Kashmir weddings: A silver lining in a dark cloud

Mass marriages are making weddings affordable for Kashmiri boys and girls.

Update: 2018-07-17 20:31 GMT
Girls pictured during a mass wedding ceremony.

SRINAGAR: Weddings in Kashmir Valley have become very expensive and a familiar problem for many Kashmiris is how to afford it. Parents and guardians of thousands of girls of marriageable age have difficulty in finding suitable grooms for their daughters because they cannot afford the huge costs involved in getting them married. However, as every cloud has a silver lining, a couple of social organisations have launched crusade on behalf of such families and their approach is gaining quite a following.

One such organisation is Jaffri Council of Jammu and Kashmir which made as many as 105 young couples to tie the nuptial knot at a mass marriage function held in Srinagar at the last weekend. It was first such event in the history of Kashmir. The organisers said that just  Rs 50,000 were spent on each wedding including Mehar, the mandatory payment in the form of money or possession paid by the groom or his father to the bride at the time of marriage. All the newly-wed and their immediate family members were served traditional feast at the end of the nikkah ceremony.  
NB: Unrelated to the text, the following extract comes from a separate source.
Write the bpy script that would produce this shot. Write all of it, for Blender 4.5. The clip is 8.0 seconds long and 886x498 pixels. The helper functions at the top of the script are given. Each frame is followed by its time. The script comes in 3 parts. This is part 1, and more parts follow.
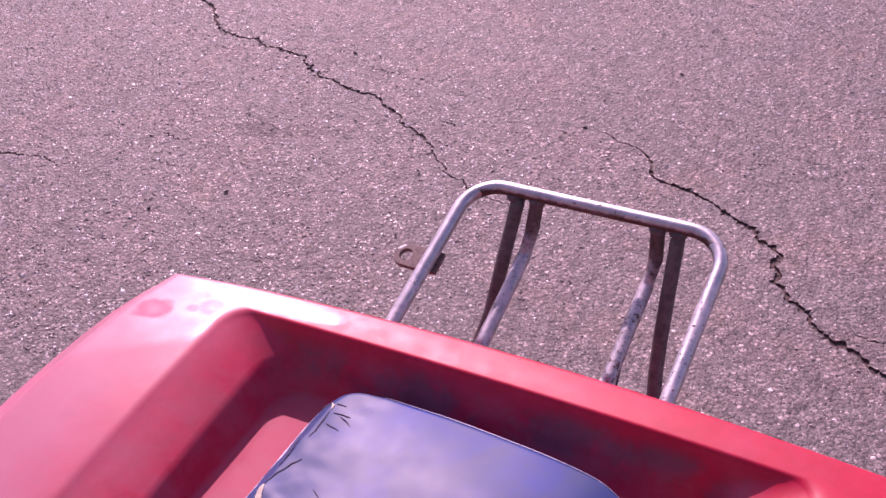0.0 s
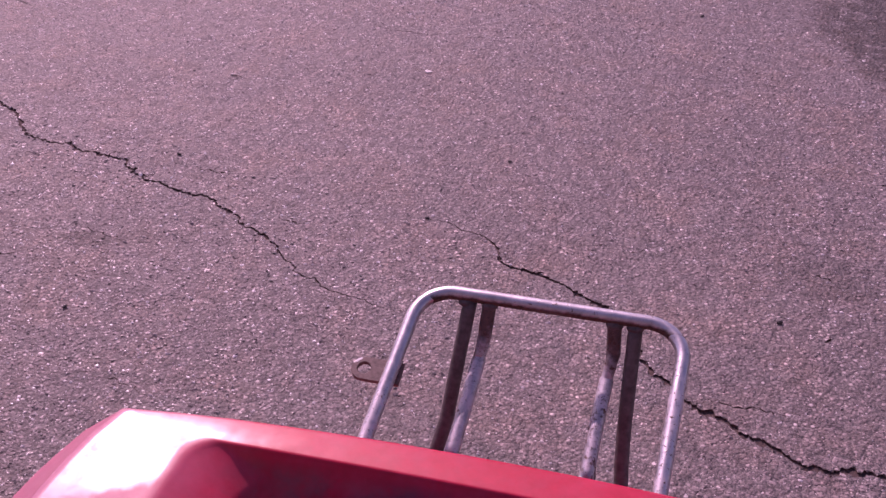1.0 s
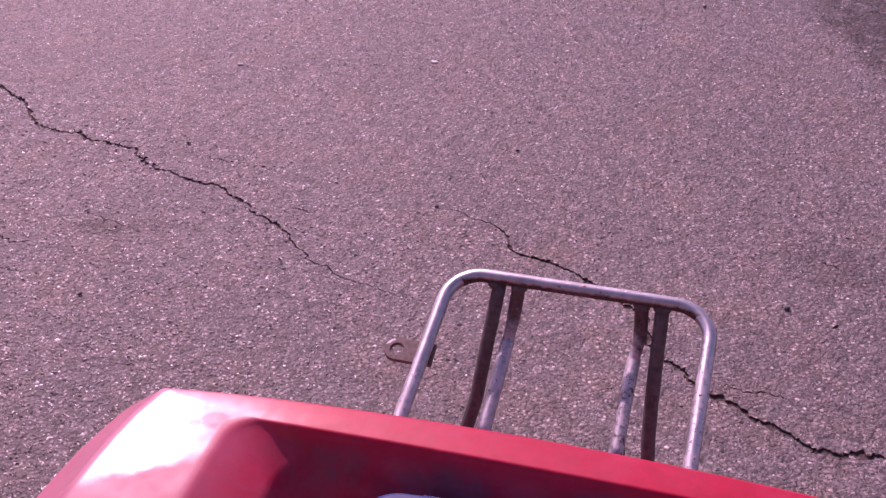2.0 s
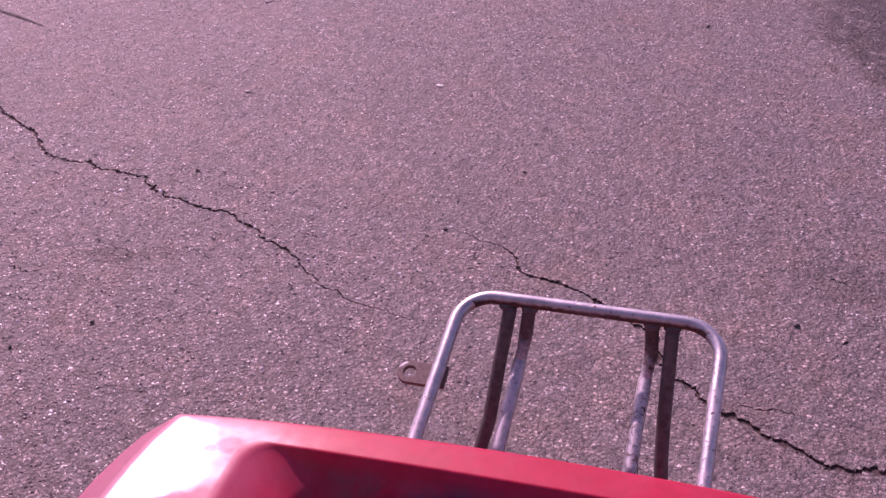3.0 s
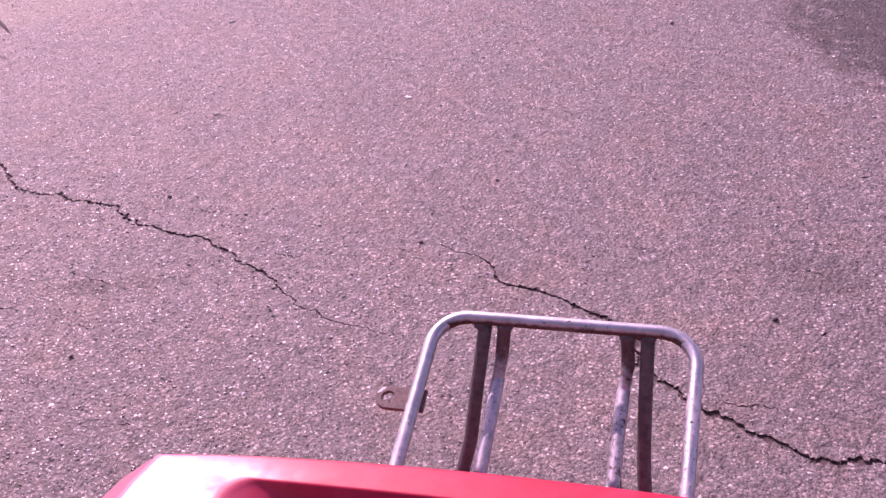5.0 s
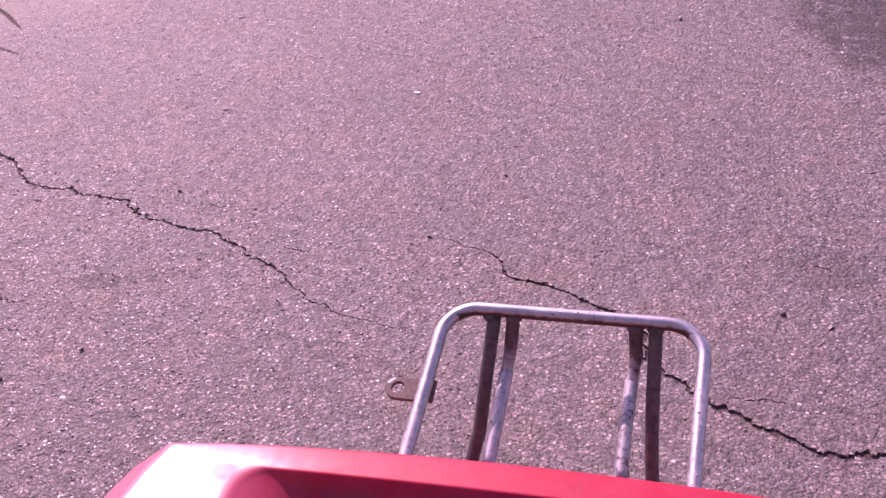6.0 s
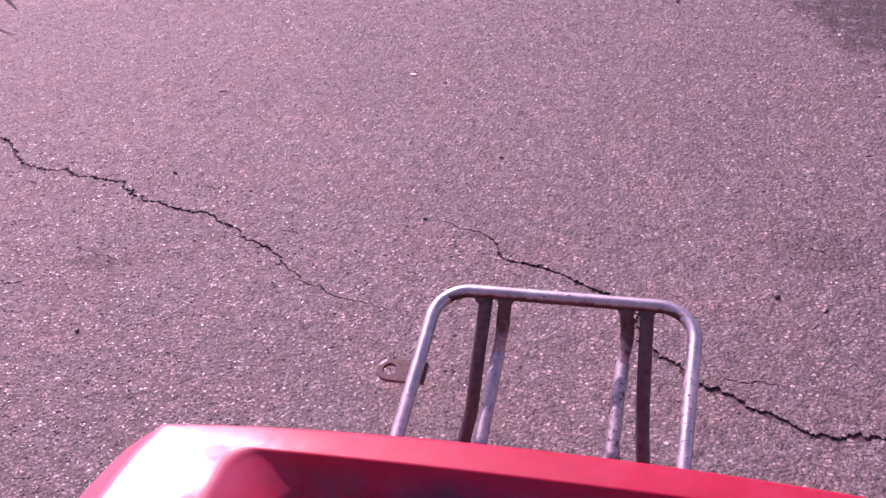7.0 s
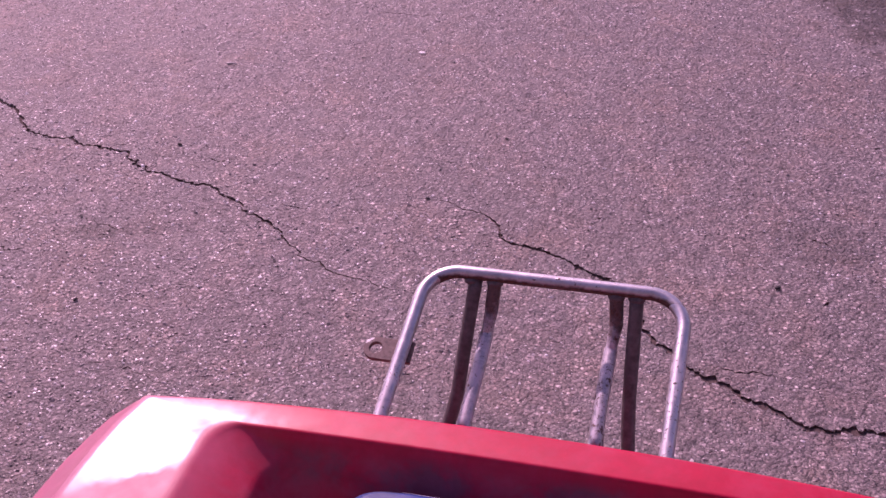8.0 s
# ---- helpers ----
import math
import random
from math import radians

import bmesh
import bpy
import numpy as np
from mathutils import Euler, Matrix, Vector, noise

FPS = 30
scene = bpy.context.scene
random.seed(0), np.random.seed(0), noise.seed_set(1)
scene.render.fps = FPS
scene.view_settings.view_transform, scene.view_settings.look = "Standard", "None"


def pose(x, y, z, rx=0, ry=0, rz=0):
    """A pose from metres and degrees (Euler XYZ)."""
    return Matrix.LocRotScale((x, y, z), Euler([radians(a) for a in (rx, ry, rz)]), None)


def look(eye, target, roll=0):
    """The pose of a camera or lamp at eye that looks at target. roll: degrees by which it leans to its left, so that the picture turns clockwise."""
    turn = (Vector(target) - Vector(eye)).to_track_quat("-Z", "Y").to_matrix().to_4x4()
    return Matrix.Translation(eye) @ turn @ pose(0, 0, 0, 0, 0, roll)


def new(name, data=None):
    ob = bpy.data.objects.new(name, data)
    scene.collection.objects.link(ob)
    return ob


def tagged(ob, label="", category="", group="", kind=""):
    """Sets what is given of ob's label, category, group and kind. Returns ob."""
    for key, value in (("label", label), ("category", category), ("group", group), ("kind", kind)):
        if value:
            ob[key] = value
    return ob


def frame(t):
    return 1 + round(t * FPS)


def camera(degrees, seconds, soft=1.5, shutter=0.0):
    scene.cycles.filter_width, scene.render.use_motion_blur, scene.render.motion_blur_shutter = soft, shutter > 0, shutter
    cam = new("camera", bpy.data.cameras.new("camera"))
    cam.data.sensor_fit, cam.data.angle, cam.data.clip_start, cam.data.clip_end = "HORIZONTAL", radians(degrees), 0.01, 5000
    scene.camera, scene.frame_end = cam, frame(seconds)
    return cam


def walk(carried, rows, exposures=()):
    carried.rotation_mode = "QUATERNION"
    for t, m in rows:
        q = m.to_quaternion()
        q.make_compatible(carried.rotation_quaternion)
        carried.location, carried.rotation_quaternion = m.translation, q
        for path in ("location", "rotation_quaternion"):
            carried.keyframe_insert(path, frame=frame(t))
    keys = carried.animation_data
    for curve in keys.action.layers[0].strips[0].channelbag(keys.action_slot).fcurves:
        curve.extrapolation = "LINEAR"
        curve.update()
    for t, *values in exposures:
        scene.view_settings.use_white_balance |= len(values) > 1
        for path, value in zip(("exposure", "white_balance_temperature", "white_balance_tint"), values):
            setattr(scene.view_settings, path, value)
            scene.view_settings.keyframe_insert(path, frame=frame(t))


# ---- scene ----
cam = camera(41.3, 8.0)
PATH = [
    (0, (1.474, -1.951, 1.456), (0.32, -0.823, 0.273), -5.3),
    (0.1, (1.438, -1.978, 1.465), (0.372, -0.817, 0.267), -7.2),
    (0.2, (1.415, -2.001, 1.48), (0.392, -0.805, 0.246), -7.7),
    (0.3, (1.36, -1.994, 1.464), (0.416, -0.797, 0.2), -6.9),
    (0.4, (1.326, -2.001, 1.458), (0.405, -0.797, 0.154), -7.2),
    (0.5, (1.304, -2.014, 1.464), (0.404, -0.8, 0.154), -6.3),
    (0.6, (1.295, -2.025, 1.481), (0.397, -0.782, 0.228), -5.2),
    (0.7, (1.299, -2.039, 1.494), (0.369, -0.737, 0.294), -4.3),
    (0.8, (1.295, -2.036, 1.497), (0.388, -0.729, 0.319), -3.1),
    (0.9, (1.287, -2.044, 1.494), (0.4, -0.659, 0.392), -1.8),
    (1, (1.285, -2.062, 1.485), (0.419, -0.624, 0.399), -0.9),
    (1.1, (1.279, -2.083, 1.471), (0.443, -0.628, 0.419), -0.3),
    (1.2, (1.27, -2.091, 1.474), (0.421, -0.642, 0.388), -0.5),
    (2.3, (1.261, -2.111, 1.495), (0.41, -0.672, 0.397), -0.7),
    (2.5, (1.266, -2.11, 1.498), (0.416, -0.664, 0.407), -1.1),
    (2.7, (1.262, -2.111, 1.505), (0.404, -0.672, 0.45), -1),
    (2.9, (1.26, -2.117, 1.502), (0.398, -0.679, 0.449), -1),
    (3, (1.263, -2.12, 1.5), (0.392, -0.668, 0.434), -1.8),
    (3.1, (1.264, -2.12, 1.495), (0.431, -0.682, 0.418), -1.9),
    (3.2, (1.257, -2.116, 1.503), (0.448, -0.68, 0.407), -2),
    (3.3, (1.256, -2.107, 1.508), (0.461, -0.667, 0.406), -2.1),
    (3.4, (1.255, -2.107, 1.511), (0.46, -0.66, 0.417), -2.5),
    (3.5, (1.264, -2.108, 1.505), (0.455, -0.638, 0.416), -2.7),
    (3.7, (1.266, -2.101, 1.507), (0.472, -0.642, 0.429), -3),
    (3.8, (1.276, -2.095, 1.503), (0.49, -0.629, 0.428), -2.5),
    (4, (1.271, -2.102, 1.508), (0.462, -0.617, 0.441), -2.8),
    (4.2, (1.269, -2.099, 1.512), (0.456, -0.635, 0.455), -3.4),
    (4.3, (1.271, -2.1, 1.514), (0.445, -0.64, 0.463), -4.1),
    (4.5, (1.268, -2.099, 1.517), (0.436, -0.629, 0.445), -4.6),
    (4.7, (1.271, -2.097, 1.515), (0.445, -0.641, 0.459), -4.7),
    (4.8, (1.272, -2.1, 1.514), (0.438, -0.643, 0.464), -4.9),
    (5, (1.268, -2.103, 1.517), (0.424, -0.633, 0.455), -4.5),
    (5.2, (1.263, -2.107, 1.512), (0.405, -0.643, 0.454), -4.5),
    (6.3, (1.275, -2.115, 1.519), (0.422, -0.654, 0.452), -4.6),
    (6.5, (1.276, -2.111, 1.516), (0.422, -0.65, 0.45), -4.5),
    (6.7, (1.278, -2.114, 1.513), (0.436, -0.672, 0.449), -4.5),
    (6.8, (1.279, -2.114, 1.51), (0.442, -0.675, 0.438), -4.2),
    (7, (1.279, -2.112, 1.518), (0.433, -0.665, 0.427), -4.5),
    (7.2, (1.281, -2.109, 1.512), (0.439, -0.678, 0.432), -4.6),
    (7.3, (1.282, -2.109, 1.513), (0.436, -0.679, 0.435), -4.6),
    (7.5, (1.275, -2.11, 1.513), (0.431, -0.664, 0.419), -4.5),
    (7.7, (1.286, -2.1, 1.51), (0.452, -0.672, 0.42), -4.3),
    (7.8, (1.291, -2.1, 1.506), (0.455, -0.676, 0.412), -3.8),
    (8, (1.296, -2.094, 1.511), (0.441, -0.673, 0.393), -3.1),
]
walk(cam, [(t, look(e, g, r)) for t, e, g, r in PATH],
     exposures=[(0.0, 0.47, 7000, 76), (0.3, 0.25, 7000, 79), (0.5, 0.23, 7000, 80), (1.0, -0.04, 7050, 86), (2.5, 0.09, 7060, 88), (3.0, 0.05, 7060, 90), (3.3, 0.04, 7060, 91), (4.0, 0.08, 7060, 90), (4.5, 0.39, 7050, 86), (5.0, 0.59, 7050, 84), (6.5, 0.46, 7050, 86), (7.0, 0.35, 7060, 89), (7.7, 0.14, 7060, 92), (8.0, 0.11, 7060, 92)])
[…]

The crusade launched by the Council has been greatly appreciated across the Valley . The Valley normally witnesses large and lavish wedding ceremonies, which typically involve folk singing, dancing and the rich multi-course Kashmiri cuisine wazwan.  The ceremonies go on for days and each extravagant event costs millions of rupees. Despite repeated appeals for austerity from a section of clergy and social organisations, guest lists are growing by the day. So do the number of wazwan preparations served to them. Also many such rituals have been added to weddings which were until recently unknown to the locals. All this has taken ceremonies to a record opulence.

A few people began thinking about girls and boys who can’t plan their wedding for huge outlay it involves.  “We met cross-sections of people and found thousands of children who have crossed age 30 but are still single. We decided to work on this," said Ghulam Rasool Chakan, the general secretary of Jaffri Council.